Von der CDU ist kein Widerstand gegen den derzeitigen gesellschaftlichen  Rechtsruck und die zunehmenden Ressentiments gegen Linke zu erwarten, wie bei Transit in einem Gastbeitrag von Henriette Quade und im Interview mit Sebastian Striegel zu lesen ist. Doch dass die SPD sich bewusst oder unbewusst die Sache des blau-schwarzen Bündnisses zu eigen macht und die Beerdigung eines Hausprojektes mitbeschließt, das in der Wahlheimat der Identitären Bewegung und bei einem AfD-Bundestagswahlergebnis von 18 Prozent einen Lichtblick darstellt, lässt nichts Gutes erahnen für die weitere Entwicklung der Stadt.

Man muss sich das einmal vorstellen: Ein linkes Hausprojekt wird von der Stadtverwaltung unterstützt bei einer eigentlich rot-rot-grünen Mehrheit im Stadtrat. Andernorts wäre die Sache damit ziemlich klar gewesen. Doch in der Bemühung “ideologischer Unbefangenheit” verstecken sich die Sozialdemokrat*innen hinter technokratischen Argumenten. Das hat ihnen schon in der Landesregierung und bei der letzten Oberbürgermeisterwahl massiv geschadet und könnte ihnen nun auch bei den anstehenden Kommunalwahlen zum Verhängnis werden. Denn die Botschaft scheint klar: Wer eine offene, freie, und ab und an experimentierfreudige Stadtgesellschaft will, der dürfte spätestens jetzt verstanden haben: Mit dieser SPD ist da derzeit auch vor Ort nicht zu rechnen.

Endgültige Entscheidung steht aus

Dass dies keine Überbewertung des Hasi-Konfliktes ist, zeigt die lange öffentliche Diskussion um das Hausprojekt im vergangenen Jahr mit Kundgebungen, öffentlichen Versammlungen, offenen Briefen und einem großen medialen Echo. Steht doch der Konflikt auch exemplarisch für eine Stadt, in der ehrenamtlich getragene, frei zugängliche öffentliche Räume zunehmend bedroht sind.
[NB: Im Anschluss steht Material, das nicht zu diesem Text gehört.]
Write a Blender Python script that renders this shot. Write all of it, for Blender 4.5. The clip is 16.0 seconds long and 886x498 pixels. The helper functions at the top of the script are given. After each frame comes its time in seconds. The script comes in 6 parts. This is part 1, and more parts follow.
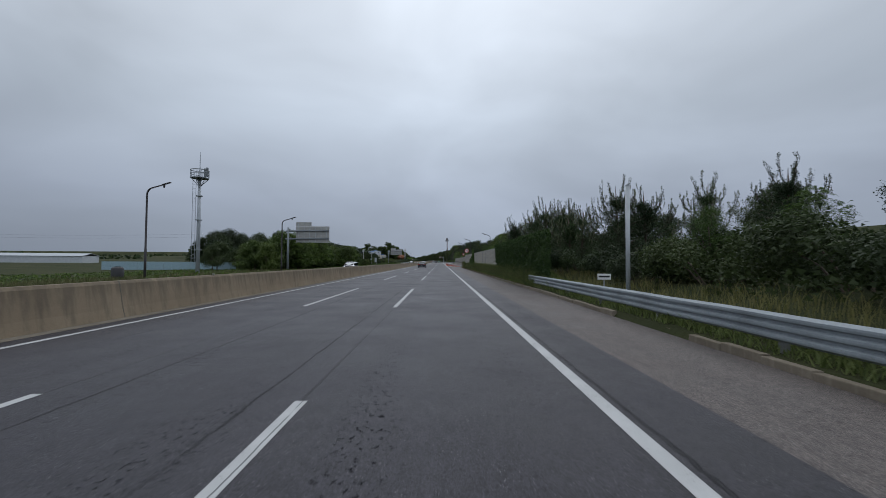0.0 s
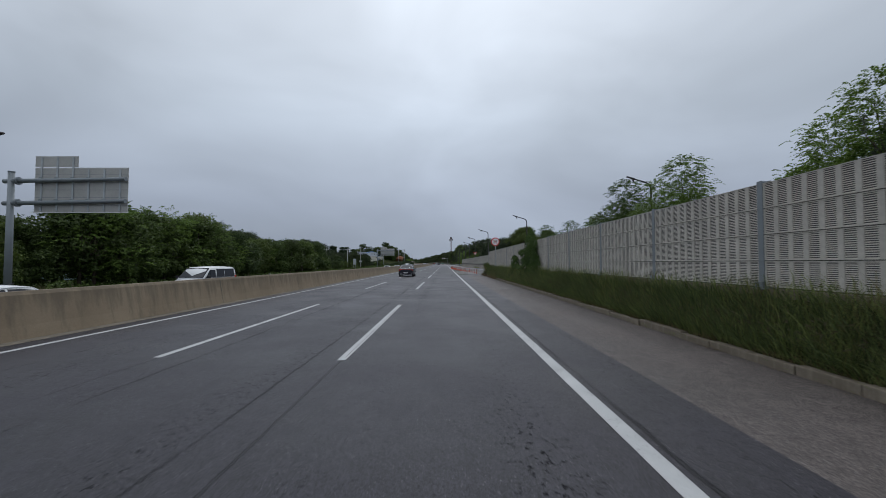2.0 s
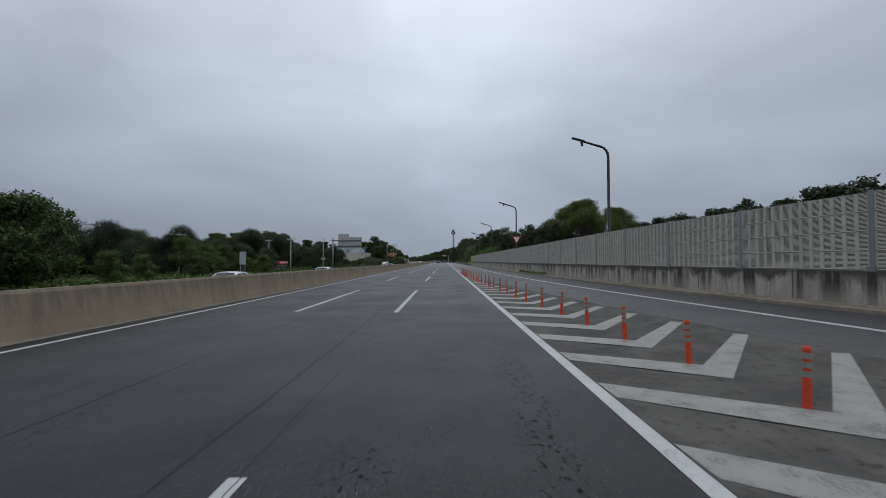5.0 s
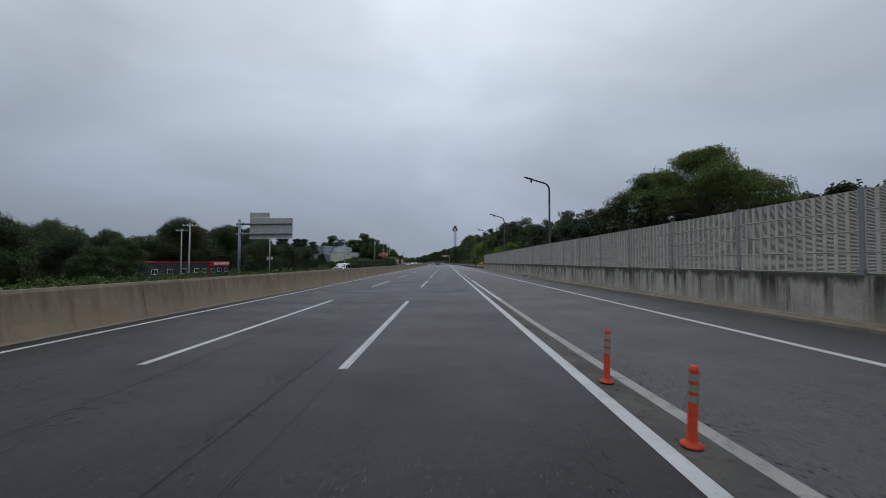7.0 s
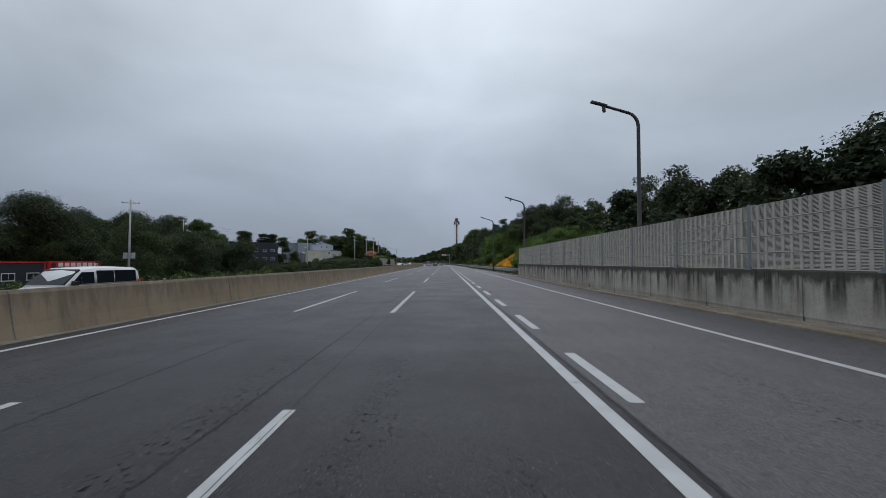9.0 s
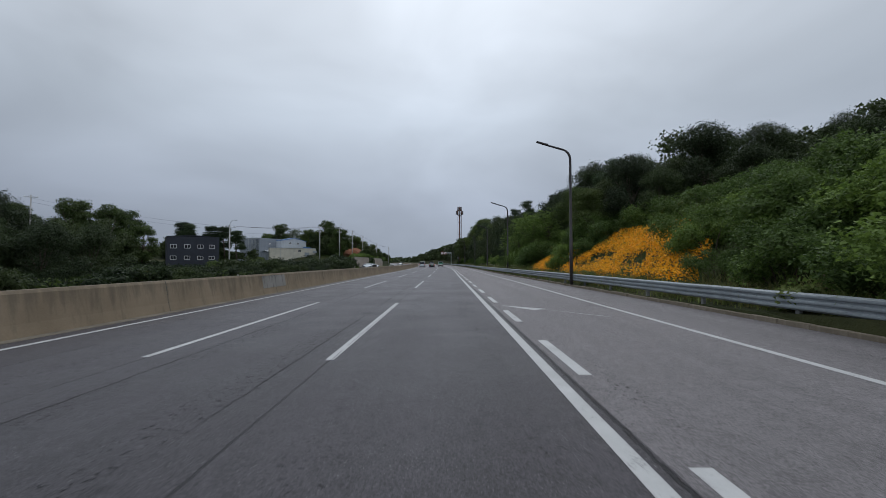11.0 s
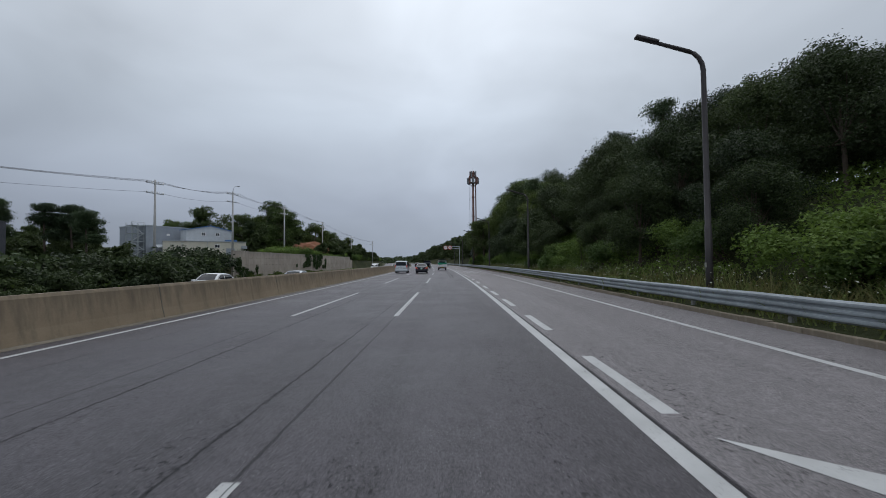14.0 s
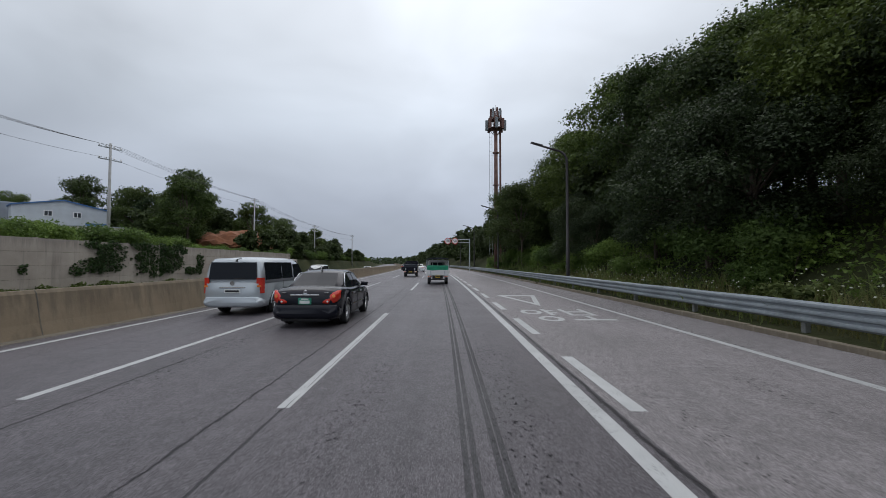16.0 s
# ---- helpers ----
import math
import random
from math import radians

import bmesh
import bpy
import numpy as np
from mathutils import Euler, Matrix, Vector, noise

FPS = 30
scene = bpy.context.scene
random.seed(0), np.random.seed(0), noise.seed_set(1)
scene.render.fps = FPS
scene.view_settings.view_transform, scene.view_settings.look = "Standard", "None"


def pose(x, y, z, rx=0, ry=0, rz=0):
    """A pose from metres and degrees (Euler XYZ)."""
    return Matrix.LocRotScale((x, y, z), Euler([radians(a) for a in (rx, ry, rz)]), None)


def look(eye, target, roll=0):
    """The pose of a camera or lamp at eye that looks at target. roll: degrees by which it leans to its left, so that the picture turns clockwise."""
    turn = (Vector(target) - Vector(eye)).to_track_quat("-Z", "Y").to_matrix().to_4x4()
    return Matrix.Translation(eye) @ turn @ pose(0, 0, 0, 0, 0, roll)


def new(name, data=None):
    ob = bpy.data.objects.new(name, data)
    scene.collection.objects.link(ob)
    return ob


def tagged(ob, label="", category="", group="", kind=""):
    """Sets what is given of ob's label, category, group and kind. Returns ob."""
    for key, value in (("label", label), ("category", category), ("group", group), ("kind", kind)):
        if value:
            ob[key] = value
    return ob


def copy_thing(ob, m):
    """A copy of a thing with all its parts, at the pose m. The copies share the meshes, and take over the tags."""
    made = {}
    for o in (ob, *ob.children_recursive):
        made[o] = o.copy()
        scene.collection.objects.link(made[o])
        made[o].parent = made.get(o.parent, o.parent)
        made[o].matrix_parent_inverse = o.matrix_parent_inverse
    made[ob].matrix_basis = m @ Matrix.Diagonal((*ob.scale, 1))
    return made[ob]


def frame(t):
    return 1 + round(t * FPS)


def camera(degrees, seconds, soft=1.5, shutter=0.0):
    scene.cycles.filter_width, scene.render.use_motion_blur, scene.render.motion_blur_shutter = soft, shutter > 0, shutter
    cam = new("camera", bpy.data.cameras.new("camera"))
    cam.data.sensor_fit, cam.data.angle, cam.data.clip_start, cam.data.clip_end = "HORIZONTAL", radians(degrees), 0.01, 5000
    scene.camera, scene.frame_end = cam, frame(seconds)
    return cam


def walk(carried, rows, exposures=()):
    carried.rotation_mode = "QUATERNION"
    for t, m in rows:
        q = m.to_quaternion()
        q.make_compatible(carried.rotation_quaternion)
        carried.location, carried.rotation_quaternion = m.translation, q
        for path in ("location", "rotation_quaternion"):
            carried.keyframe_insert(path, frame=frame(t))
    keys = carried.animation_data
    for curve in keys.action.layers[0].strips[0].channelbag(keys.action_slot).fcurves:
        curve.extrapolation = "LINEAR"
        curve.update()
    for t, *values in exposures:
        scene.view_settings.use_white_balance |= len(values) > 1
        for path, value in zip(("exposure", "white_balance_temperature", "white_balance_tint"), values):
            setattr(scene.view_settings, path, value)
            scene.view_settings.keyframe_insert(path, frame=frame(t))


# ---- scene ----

Für die Hasi dürfte der Dezember-Beschluss des Stadtrates unterdessen noch nicht das endgültige Aus bedeuten: So könnte der Stadtrat in seiner Januar-Sitzung angesichts der knappen Mehrheitsverhältnisse zu einer anderen Entscheidung über einen modifizierten Antrag kommen. Schließlich will die Stadtverwaltung das Projekt und könnte gegebenenfalls noch einige kritische Argumente ausräumen. Darüber hinaus wäre, wie das Online-Forum “Du bist Halle” spekuliert, eine Verlängerung des Projektes in Obhut der HWG denkbar. Zwar ist die Hasi bei der dortigen Geschäftsführung nicht sonderlich beliebt, wie die Verschleppung des Abschlusses einer Vereinbarung über die Verlängerung des Projektes bis Ende Januar 2018 gezeigt hat. Doch der Aufsichtsrat, in dem sich Stadträte und Stadtverwaltung mit anderen Mehrheitsverhältnissen als im Stadtrat gegenübersitzen, steht der Hasi eher wohlgesonnen gegenüber.

Wünschenswert wäre, dass sich doch noch eine rot-rot-grüne Gestaltungsmehrheit im Stadtrat findet, um das soziokulturelle Zentrum für viele Jahre zu sichern und von der eher unsicheren Beziehung mit der HWG zu befreien. Ein guter Monat stünde für Verhandlungen immerhin noch zur Verfügung.

Der Beitrag gibt nicht zwangsläufig die Meinung der Redaktion wieder.